Skip the pictures. Reproduce all other material exactly.

%%

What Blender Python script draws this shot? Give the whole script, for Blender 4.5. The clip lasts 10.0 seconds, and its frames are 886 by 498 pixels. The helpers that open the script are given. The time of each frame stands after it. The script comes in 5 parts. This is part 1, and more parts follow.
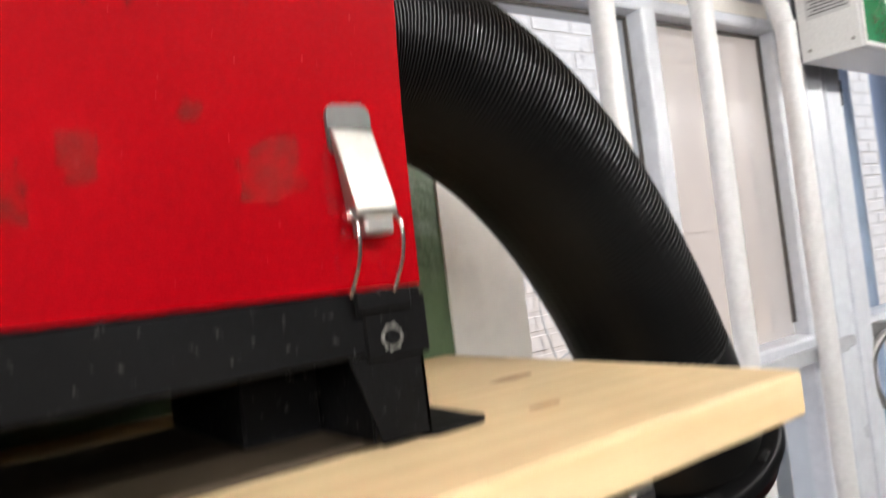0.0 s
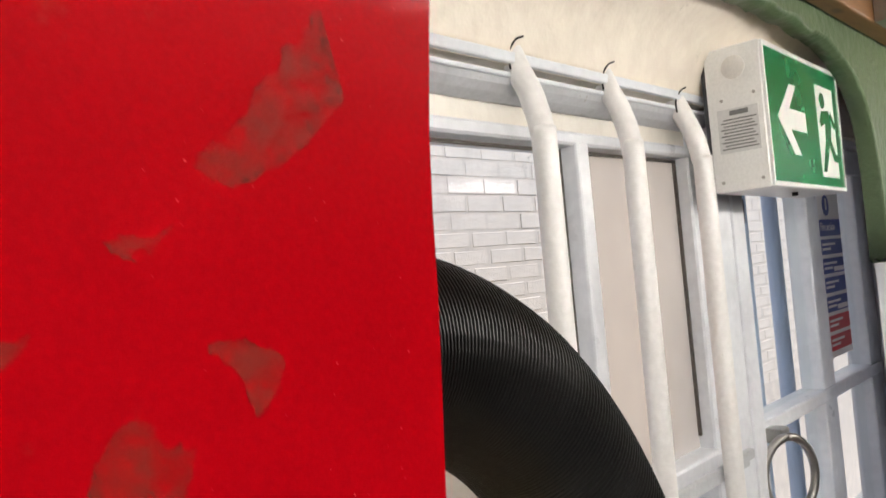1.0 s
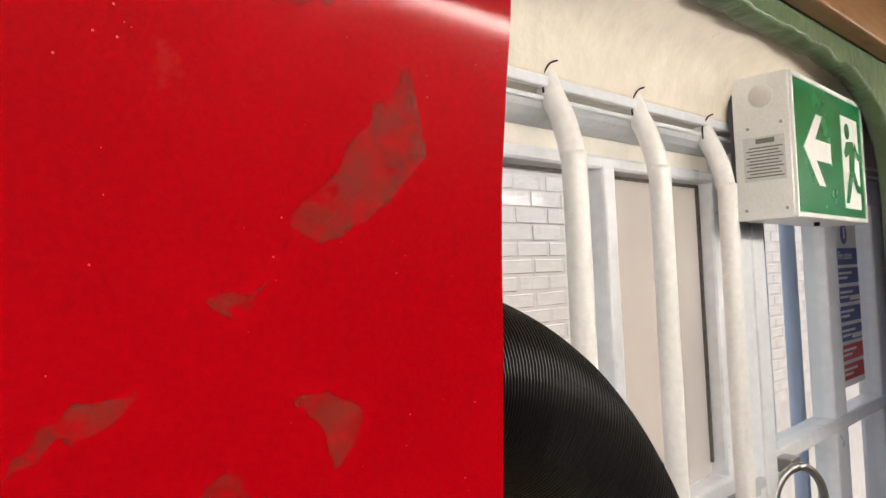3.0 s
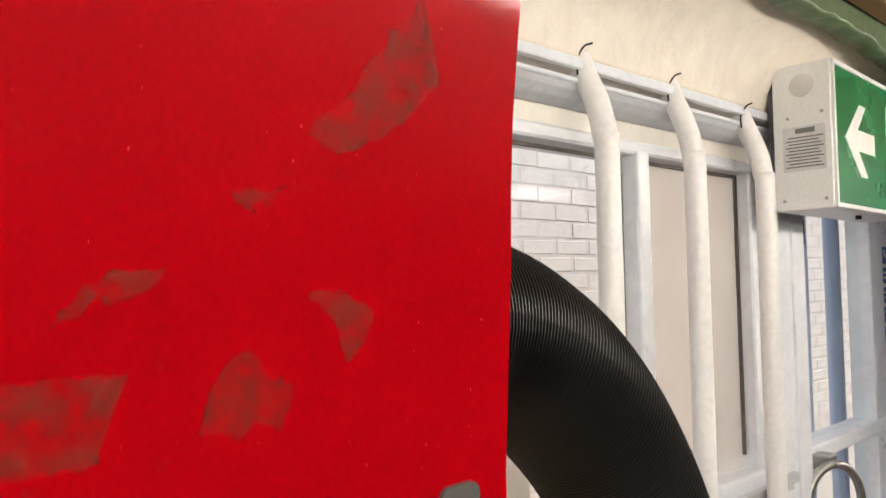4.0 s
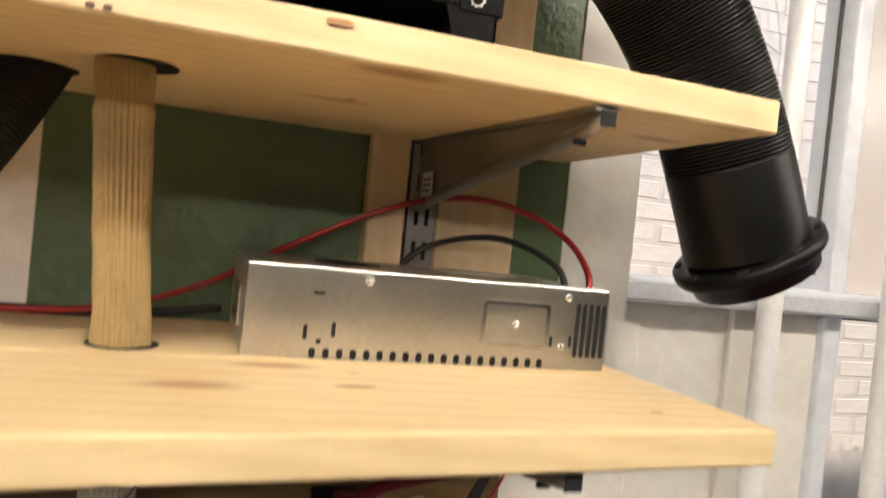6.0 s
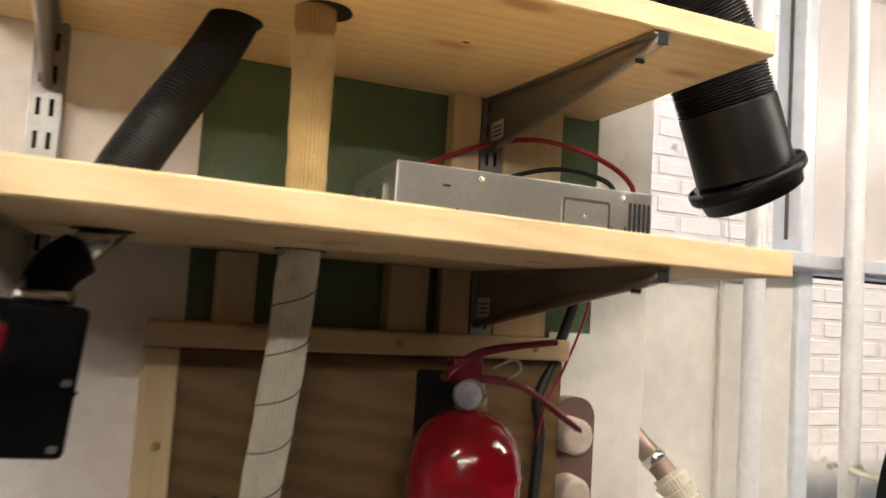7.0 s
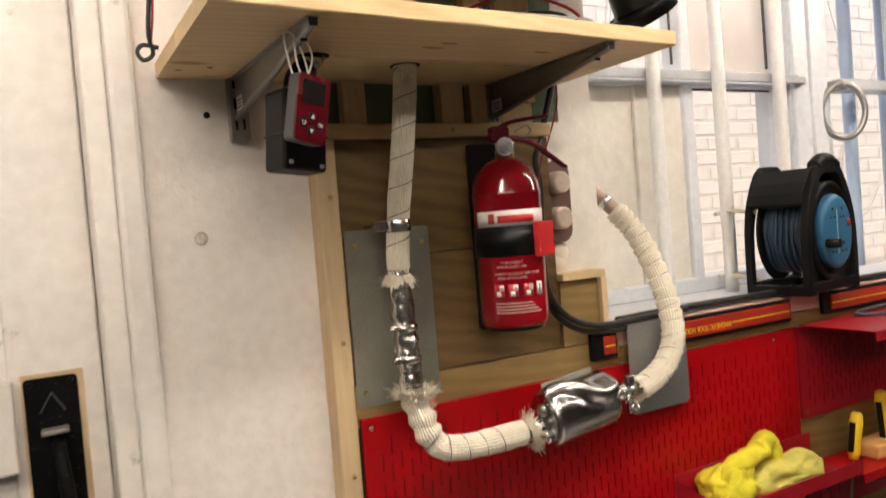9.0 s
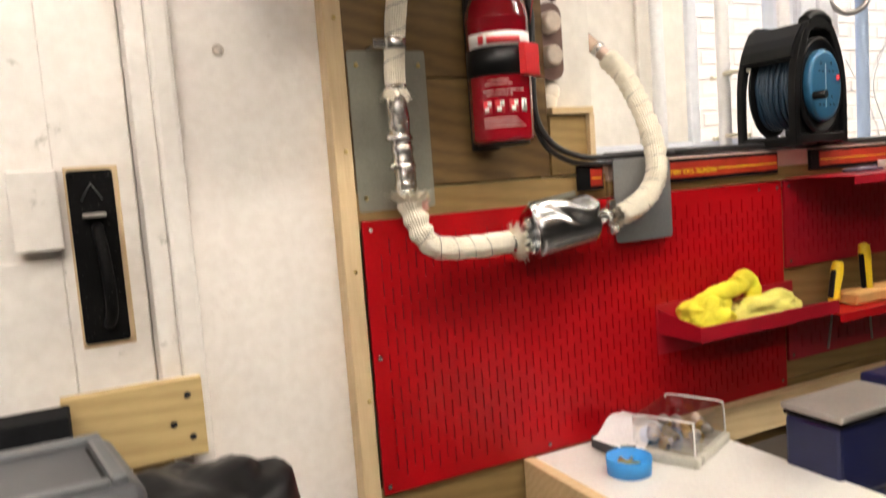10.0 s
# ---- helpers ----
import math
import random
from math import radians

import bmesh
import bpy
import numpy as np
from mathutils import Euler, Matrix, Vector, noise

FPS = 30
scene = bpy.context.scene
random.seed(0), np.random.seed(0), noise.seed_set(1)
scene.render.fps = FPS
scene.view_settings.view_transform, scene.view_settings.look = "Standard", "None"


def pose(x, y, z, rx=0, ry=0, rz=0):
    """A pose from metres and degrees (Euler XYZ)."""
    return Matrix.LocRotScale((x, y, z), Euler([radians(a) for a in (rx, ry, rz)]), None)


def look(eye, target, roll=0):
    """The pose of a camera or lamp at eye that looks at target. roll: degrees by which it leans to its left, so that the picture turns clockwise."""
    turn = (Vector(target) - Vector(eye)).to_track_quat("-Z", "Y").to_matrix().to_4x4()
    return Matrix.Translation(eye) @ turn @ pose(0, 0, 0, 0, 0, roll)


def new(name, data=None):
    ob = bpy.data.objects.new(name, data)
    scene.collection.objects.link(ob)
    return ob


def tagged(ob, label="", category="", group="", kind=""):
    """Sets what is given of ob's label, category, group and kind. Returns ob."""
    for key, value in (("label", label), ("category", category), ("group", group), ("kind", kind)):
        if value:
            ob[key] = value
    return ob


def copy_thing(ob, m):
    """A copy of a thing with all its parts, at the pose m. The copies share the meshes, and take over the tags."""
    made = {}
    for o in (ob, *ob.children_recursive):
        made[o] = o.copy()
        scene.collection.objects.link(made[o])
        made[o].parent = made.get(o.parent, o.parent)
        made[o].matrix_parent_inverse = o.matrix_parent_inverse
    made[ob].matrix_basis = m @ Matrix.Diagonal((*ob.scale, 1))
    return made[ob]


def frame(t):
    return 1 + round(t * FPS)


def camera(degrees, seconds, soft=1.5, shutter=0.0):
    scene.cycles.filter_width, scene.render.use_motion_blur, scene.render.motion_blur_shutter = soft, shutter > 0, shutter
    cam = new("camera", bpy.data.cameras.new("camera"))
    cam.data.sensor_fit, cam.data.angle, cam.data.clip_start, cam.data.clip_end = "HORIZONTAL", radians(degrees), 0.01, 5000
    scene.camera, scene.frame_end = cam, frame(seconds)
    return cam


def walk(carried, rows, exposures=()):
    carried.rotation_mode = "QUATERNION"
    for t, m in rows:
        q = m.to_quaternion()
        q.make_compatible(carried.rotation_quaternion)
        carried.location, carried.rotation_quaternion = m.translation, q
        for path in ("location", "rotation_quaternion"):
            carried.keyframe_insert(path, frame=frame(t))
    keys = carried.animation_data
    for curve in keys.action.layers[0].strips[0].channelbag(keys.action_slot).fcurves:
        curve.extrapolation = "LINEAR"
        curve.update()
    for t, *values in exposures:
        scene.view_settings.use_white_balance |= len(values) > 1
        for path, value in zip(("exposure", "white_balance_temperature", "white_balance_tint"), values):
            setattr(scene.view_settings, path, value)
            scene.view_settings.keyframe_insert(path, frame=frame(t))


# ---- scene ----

%%

## [WRITTEN SOLUTION]
What Blender Python script draws this shot? Give the whole script, for Blender 4.5. The clip lasts 10.0 seconds, and its frames are 886 by 498 pixels. The helpers that open the script are given. The time of each frame stands after it. The script comes in 5 parts. This is part 1, and more parts follow.
0.0 s
1.0 s
3.0 s
4.0 s
6.0 s
7.0 s
9.0 s
10.0 s
# ---- helpers ----
import math
import random
from math import radians

import bmesh
import bpy
import numpy as np
from mathutils import Euler, Matrix, Vector, noise

FPS = 30
scene = bpy.context.scene
random.seed(0), np.random.seed(0), noise.seed_set(1)
scene.render.fps = FPS
scene.view_settings.view_transform, scene.view_settings.look = "Standard", "None"


def pose(x, y, z, rx=0, ry=0, rz=0):
    """A pose from metres and degrees (Euler XYZ)."""
    return Matrix.LocRotScale((x, y, z), Euler([radians(a) for a in (rx, ry, rz)]), None)


def look(eye, target, roll=0):
    """The pose of a camera or lamp at eye that looks at target. roll: degrees by which it leans to its left, so that the picture turns clockwise."""
    turn = (Vector(target) - Vector(eye)).to_track_quat("-Z", "Y").to_matrix().to_4x4()
    return Matrix.Translation(eye) @ turn @ pose(0, 0, 0, 0, 0, roll)


def new(name, data=None):
    ob = bpy.data.objects.new(name, data)
    scene.collection.objects.link(ob)
    return ob


def tagged(ob, label="", category="", group="", kind=""):
    """Sets what is given of ob's label, category, group and kind. Returns ob."""
    for key, value in (("label", label), ("category", category), ("group", group), ("kind", kind)):
        if value:
            ob[key] = value
    return ob


def copy_thing(ob, m):
    """A copy of a thing with all its parts, at the pose m. The copies share the meshes, and take over the tags."""
    made = {}
    for o in (ob, *ob.children_recursive):
        made[o] = o.copy()
        scene.collection.objects.link(made[o])
        made[o].parent = made.get(o.parent, o.parent)
        made[o].matrix_parent_inverse = o.matrix_parent_inverse
    made[ob].matrix_basis = m @ Matrix.Diagonal((*ob.scale, 1))
    return made[ob]


def frame(t):
    return 1 + round(t * FPS)


def camera(degrees, seconds, soft=1.5, shutter=0.0):
    scene.cycles.filter_width, scene.render.use_motion_blur, scene.render.motion_blur_shutter = soft, shutter > 0, shutter
    cam = new("camera", bpy.data.cameras.new("camera"))
    cam.data.sensor_fit, cam.data.angle, cam.data.clip_start, cam.data.clip_end = "HORIZONTAL", radians(degrees), 0.01, 5000
    scene.camera, scene.frame_end = cam, frame(seconds)
    return cam


def walk(carried, rows, exposures=()):
    carried.rotation_mode = "QUATERNION"
    for t, m in rows:
        q = m.to_quaternion()
        q.make_compatible(carried.rotation_quaternion)
        carried.location, carried.rotation_quaternion = m.translation, q
        for path in ("location", "rotation_quaternion"):
            carried.keyframe_insert(path, frame=frame(t))
    keys = carried.animation_data
    for curve in keys.action.layers[0].strips[0].channelbag(keys.action_slot).fcurves:
        curve.extrapolation = "LINEAR"
        curve.update()
    for t, *values in exposures:
        scene.view_settings.use_white_balance |= len(values) > 1
        for path, value in zip(("exposure", "white_balance_temperature", "white_balance_tint"), values):
            setattr(scene.view_settings, path, value)
            scene.view_settings.keyframe_insert(path, frame=frame(t))


# ---- scene ----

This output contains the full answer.